Energy Efficiency Tech

Energy Efficiency Tech

India’s Best Practices for Building Design & Operations
Aug 06, 2025|10 mins

Why Energy Efficiency Matters in India

  • Buildings already account for about 32 % of India’s energy‐related CO₂; two-thirds of the floor area that will exist in 2047 is yet to be built.
  • Every avoided kilowatt-hour eases the grid, trims CAPEX on new power plants and helps meet India’s Panchamrit pledge of 45 % emission-intensity reduction by 2030.

Policy Backbone You Must Know

  • ECSBC 2024 + ECBC 2017: mandatory envelope, HVAC, lighting and metering requirements; three performance tiers—ECSBC, ECSBC Plus, Super-ECSBC.
  • BEE Star Labelling: minimum efficiencies for chillers, VRF, and unitary ACs; 5-Star required for Super-ECSBC buildings.
  • IGBC/GRIHA Net-Zero ratings: voluntary market drivers for energy, water, waste and carbon neutrality.

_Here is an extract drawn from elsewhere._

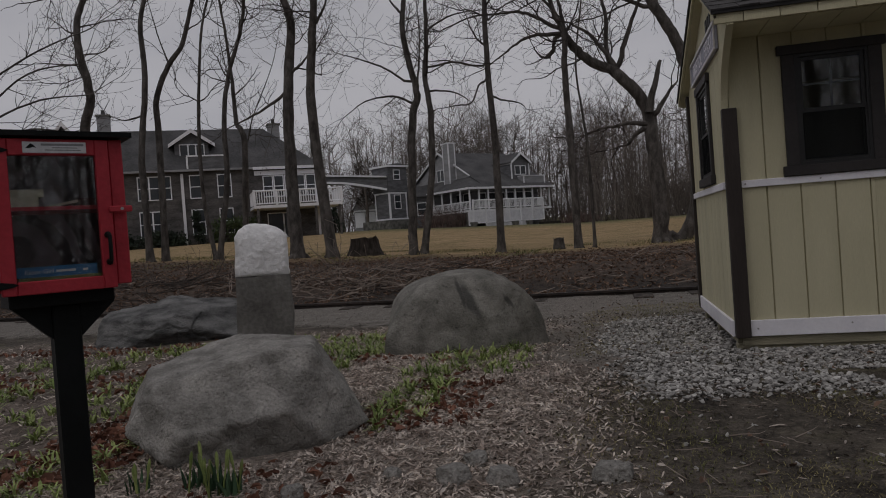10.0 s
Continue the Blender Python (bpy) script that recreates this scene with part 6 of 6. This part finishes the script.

Passive Design—Cut the Load First

  • Climate-responsive orientation: north–south axis cuts solar gain up to 3 % versus east–west for Delhi offices.
  • High-performance envelope:
    • Roof U-value ≤ 0.33 W/m²K; mandatory cool-roof SRI > 78 in hot climates.
    • Wall U-value ≤ 0.63 W/m²K with AAC blocks or XPS insulation; saves 3-8 % cooling energy.
    • Glazing SHGC ≤ 0.27 and VLT/SHGC ≥ 1 for daylight without heat.
  • External shading + daylight sensors: window overhangs sized for 0.5–0.7 projection factor meet SHGC exceptions and allow auto-dimming.

High-Efficiency Active Systems

Item Best-in-class Indian Spec Impact Standard Reference
Water-cooled chillers COP ≥ 6.5, IPLV ≥ 8.8 for ≥ 1,580 kWr 25–30% less kWh v. ECBC base ECSBC Table 6-15
VRF systems ISEER ≥ 7.6 (≥ 70 kWr) 15% lower energy than conventional chilled water FCUs ECSBC Table 6-24
Cooling-tower fans ≤ 0.19 kW/TR (approach 1.7 °C) 6% plant kWh savings ECSBC Table 6-18
Pumps & fans VFD + pressure reset to 50% flow 20–30% part-load cut ECSBC 6.3.4 & 6.3.9
Economisers Mandatory > 20,000 m²; water-side delivers 50% cooling load below 10°C WB Free cooling hours in north & composite zones ECSBC 6.3.5

Intelligent Controls & IoT

  • Automatic lighting shut-off: ≥ 90% of interior load via occupancy sensors; corridor sensors dim to 20% at low traffic.
  • Centralised BMS: Super-ECSBC requires networked controllers logging kWh, m³, °C, RH for HVAC, lighting, water and renewable systems.
  • Analytics: rule-based fault detection cuts chiller energy another 5-10%.

Renewables & Net-Zero Path

  • On-site PV sizing: 30–40 W/m² roof yields up to 34% annual demand for typical IT campus (case: Capgemini Hinjewadi, 2 MWp offset 7.7 GWh/y).
  • Hybrid open-access PPAs + green tariff for the remaining load; IGBC Net-Zero Energy accepts RECs only from CERC-approved exchanges.
  • Low-energy comfort systems (radiant cooling, adiabatic, geothermal) qualify buildings directly as Super-ECSBC when ≥ 90% of load served.

Commissioning & Measurement

  • ECSBC now mandates an owner’s project requirements (OPR) and functional testing for envelope air-tightness, HVAC, lighting and metering.
  • Core & shell projects must embed green lease clauses ensuring tenant fit-outs meet code performance.

Quick Wins for Existing Buildings

  • LED retrofit + occupancy controls → 40–60% lighting cut.
  • AHU VFD + duct static-pressure reset → 20% fan cut.
  • Chiller condenser approach tuning + water-treatment → 4–6% chiller COP gain.
  • BMS analytics to flag valve leakage and sensor drift.
  • Solar-PV carport and roof additions under capex-free RESCO.

The Road Ahead

  • ECSBC adoption by all States by 2027 will lock in 300 TWh savings cumulatively.
  • Digital twins (IES-VE) enable design-to-operations tracking, shrinking the performance gap to < 5%.
  • Mandatory embodied-carbon disclosure (A1–A3 stages) in ECSBC 2024 lays groundwork for full life-cycle net-zero buildings.